Exactly as written, retype the listing below, omitting the pictures.

· · · ·

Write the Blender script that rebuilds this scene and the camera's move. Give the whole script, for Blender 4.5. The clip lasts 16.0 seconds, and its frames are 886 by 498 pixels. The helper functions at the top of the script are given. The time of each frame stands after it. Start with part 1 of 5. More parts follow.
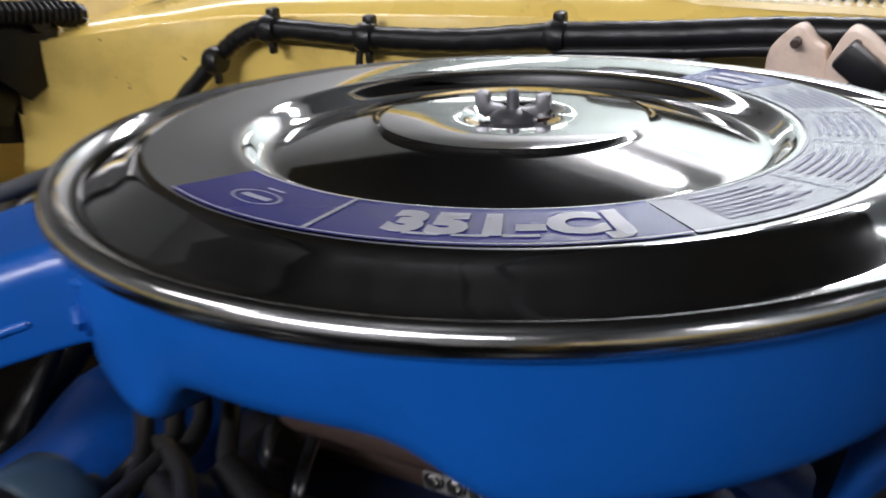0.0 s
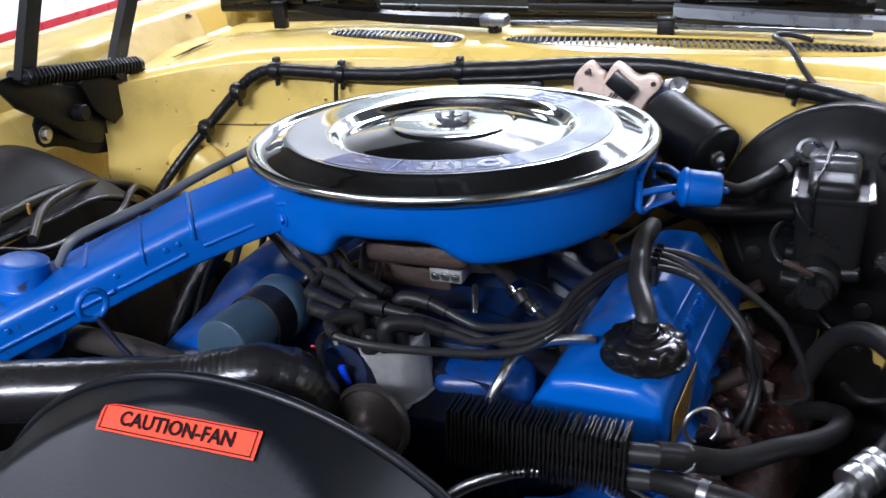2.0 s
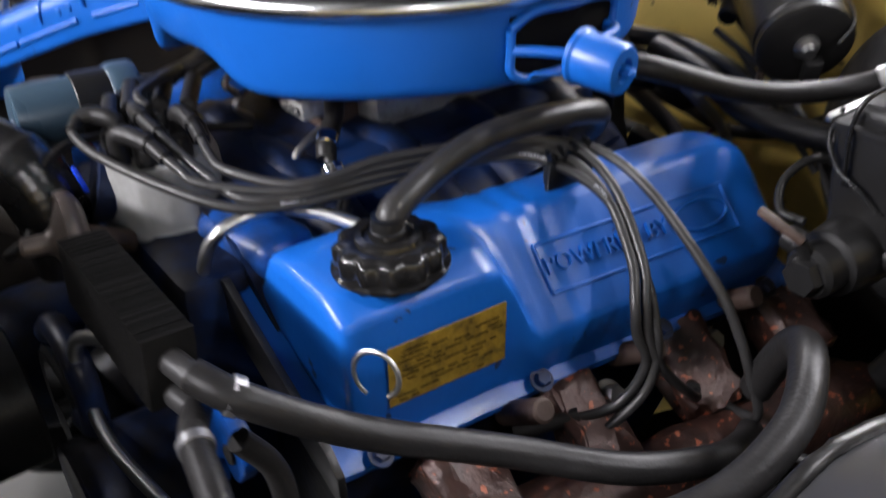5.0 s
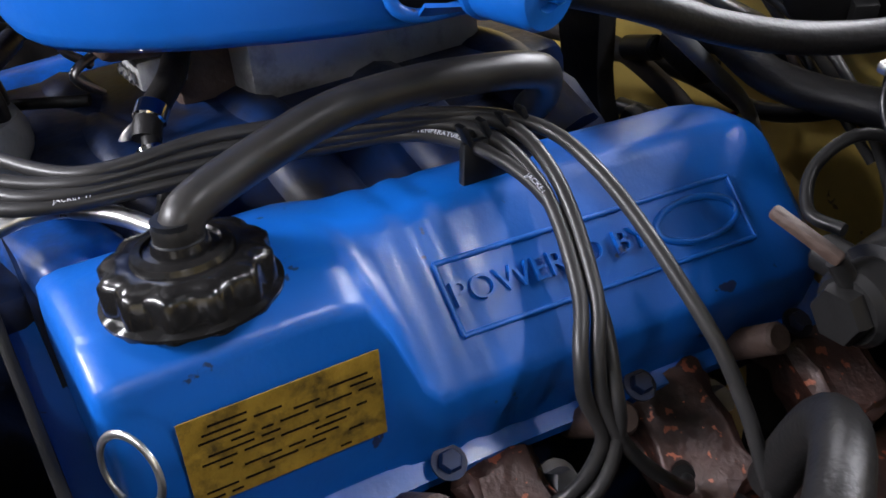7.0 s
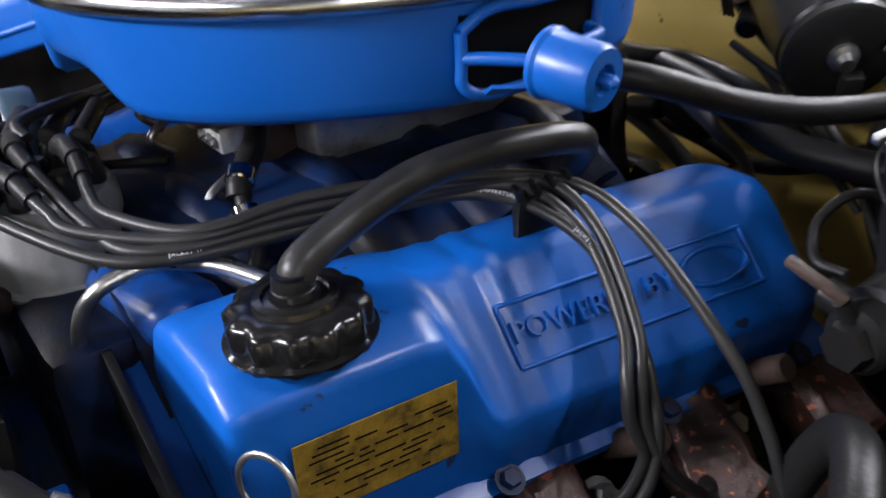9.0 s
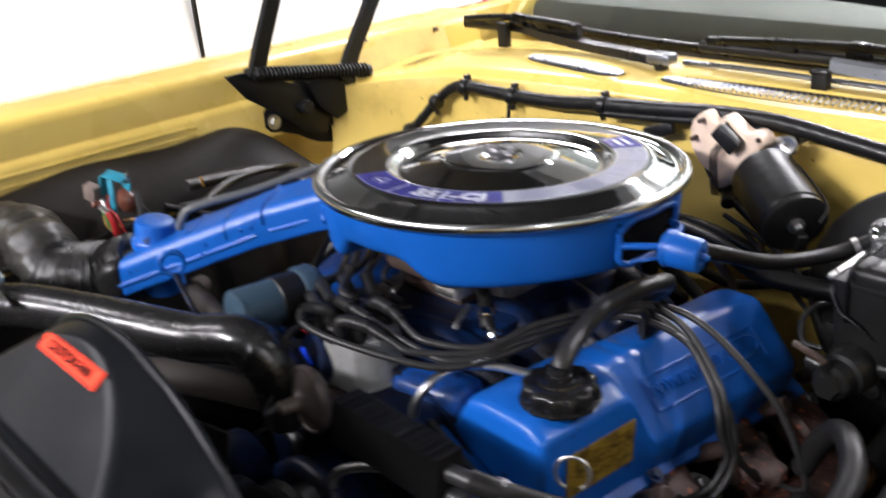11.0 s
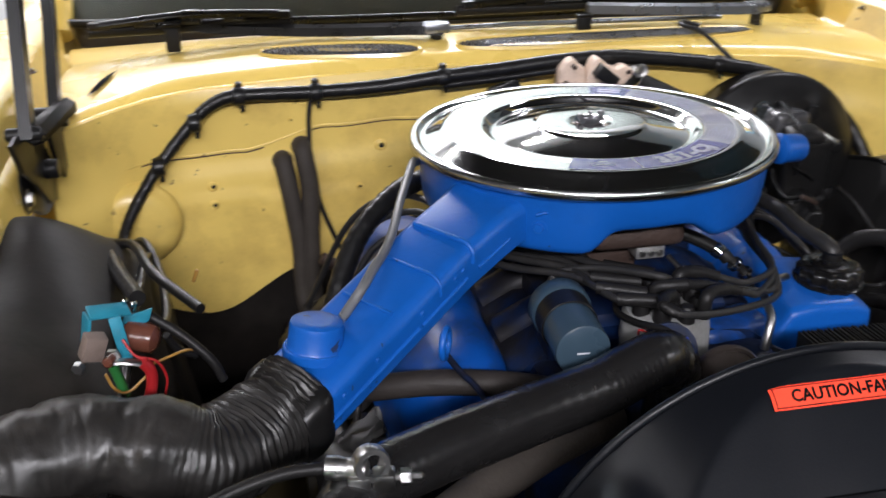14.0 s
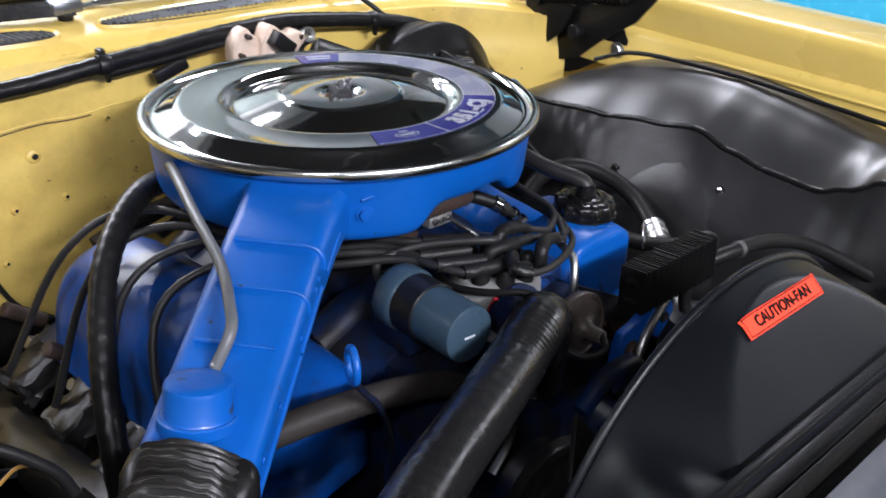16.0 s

· · · ·

### SOLVED PROBLEM
Write the Blender script that rebuilds this scene and the camera's move. Give the whole script, for Blender 4.5. The clip lasts 16.0 seconds, and its frames are 886 by 498 pixels. The helper functions at the top of the script are given. The time of each frame stands after it. Start with part 1 of 5. More parts follow.
0.0 s
2.0 s
5.0 s
7.0 s
9.0 s
11.0 s
14.0 s
16.0 s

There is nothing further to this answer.